---------- RECORDED DATA ----------

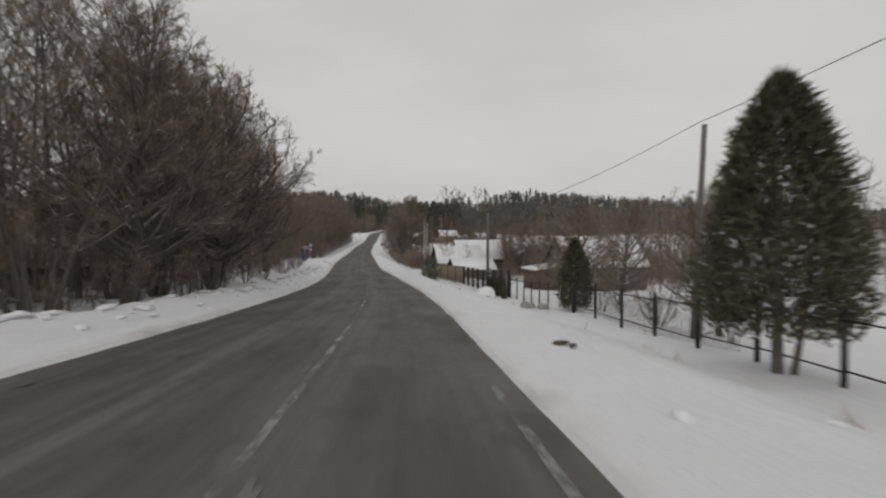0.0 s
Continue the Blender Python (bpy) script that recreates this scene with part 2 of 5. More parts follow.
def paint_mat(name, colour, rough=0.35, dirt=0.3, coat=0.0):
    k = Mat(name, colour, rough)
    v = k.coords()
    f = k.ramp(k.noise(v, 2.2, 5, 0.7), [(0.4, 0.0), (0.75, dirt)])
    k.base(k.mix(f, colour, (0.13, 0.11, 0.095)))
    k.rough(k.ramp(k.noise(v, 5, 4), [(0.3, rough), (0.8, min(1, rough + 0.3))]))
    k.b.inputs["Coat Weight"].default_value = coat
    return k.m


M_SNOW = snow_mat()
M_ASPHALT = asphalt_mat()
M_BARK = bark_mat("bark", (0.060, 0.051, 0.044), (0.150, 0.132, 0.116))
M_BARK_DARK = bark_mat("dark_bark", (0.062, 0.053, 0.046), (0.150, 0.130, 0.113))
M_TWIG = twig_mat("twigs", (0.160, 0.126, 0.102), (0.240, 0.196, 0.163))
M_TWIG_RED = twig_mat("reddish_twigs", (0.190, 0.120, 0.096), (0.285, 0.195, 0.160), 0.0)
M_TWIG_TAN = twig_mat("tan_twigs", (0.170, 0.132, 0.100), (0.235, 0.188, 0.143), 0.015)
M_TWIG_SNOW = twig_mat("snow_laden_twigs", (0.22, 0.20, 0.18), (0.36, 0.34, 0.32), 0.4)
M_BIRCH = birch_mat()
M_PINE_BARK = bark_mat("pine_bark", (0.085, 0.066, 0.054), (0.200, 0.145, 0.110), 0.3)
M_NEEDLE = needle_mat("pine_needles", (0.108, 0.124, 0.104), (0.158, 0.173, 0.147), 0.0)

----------

STATED TASK:
Retype the whole listing exactly and leave the pictures out.

ANSWER TO THE PROBLEM:
0.0 s
Continue the Blender Python (bpy) script that recreates this scene with part 2 of 5. More parts follow.
def paint_mat(name, colour, rough=0.35, dirt=0.3, coat=0.0):
    k = Mat(name, colour, rough)
    v = k.coords()
    f = k.ramp(k.noise(v, 2.2, 5, 0.7), [(0.4, 0.0), (0.75, dirt)])
    k.base(k.mix(f, colour, (0.13, 0.11, 0.095)))
    k.rough(k.ramp(k.noise(v, 5, 4), [(0.3, rough), (0.8, min(1, rough + 0.3))]))
    k.b.inputs["Coat Weight"].default_value = coat
    return k.m


M_SNOW = snow_mat()
M_ASPHALT = asphalt_mat()
M_BARK = bark_mat("bark", (0.060, 0.051, 0.044), (0.150, 0.132, 0.116))
M_BARK_DARK = bark_mat("dark_bark", (0.062, 0.053, 0.046), (0.150, 0.130, 0.113))
M_TWIG = twig_mat("twigs", (0.160, 0.126, 0.102), (0.240, 0.196, 0.163))
M_TWIG_RED = twig_mat("reddish_twigs", (0.190, 0.120, 0.096), (0.285, 0.195, 0.160), 0.0)
M_TWIG_TAN = twig_mat("tan_twigs", (0.170, 0.132, 0.100), (0.235, 0.188, 0.143), 0.015)
M_TWIG_SNOW = twig_mat("snow_laden_twigs", (0.22, 0.20, 0.18), (0.36, 0.34, 0.32), 0.4)
M_BIRCH = birch_mat()
M_PINE_BARK = bark_mat("pine_bark", (0.085, 0.066, 0.054), (0.200, 0.145, 0.110), 0.3)
M_NEEDLE = needle_mat("pine_needles", (0.108, 0.124, 0.104), (0.158, 0.173, 0.147), 0.0)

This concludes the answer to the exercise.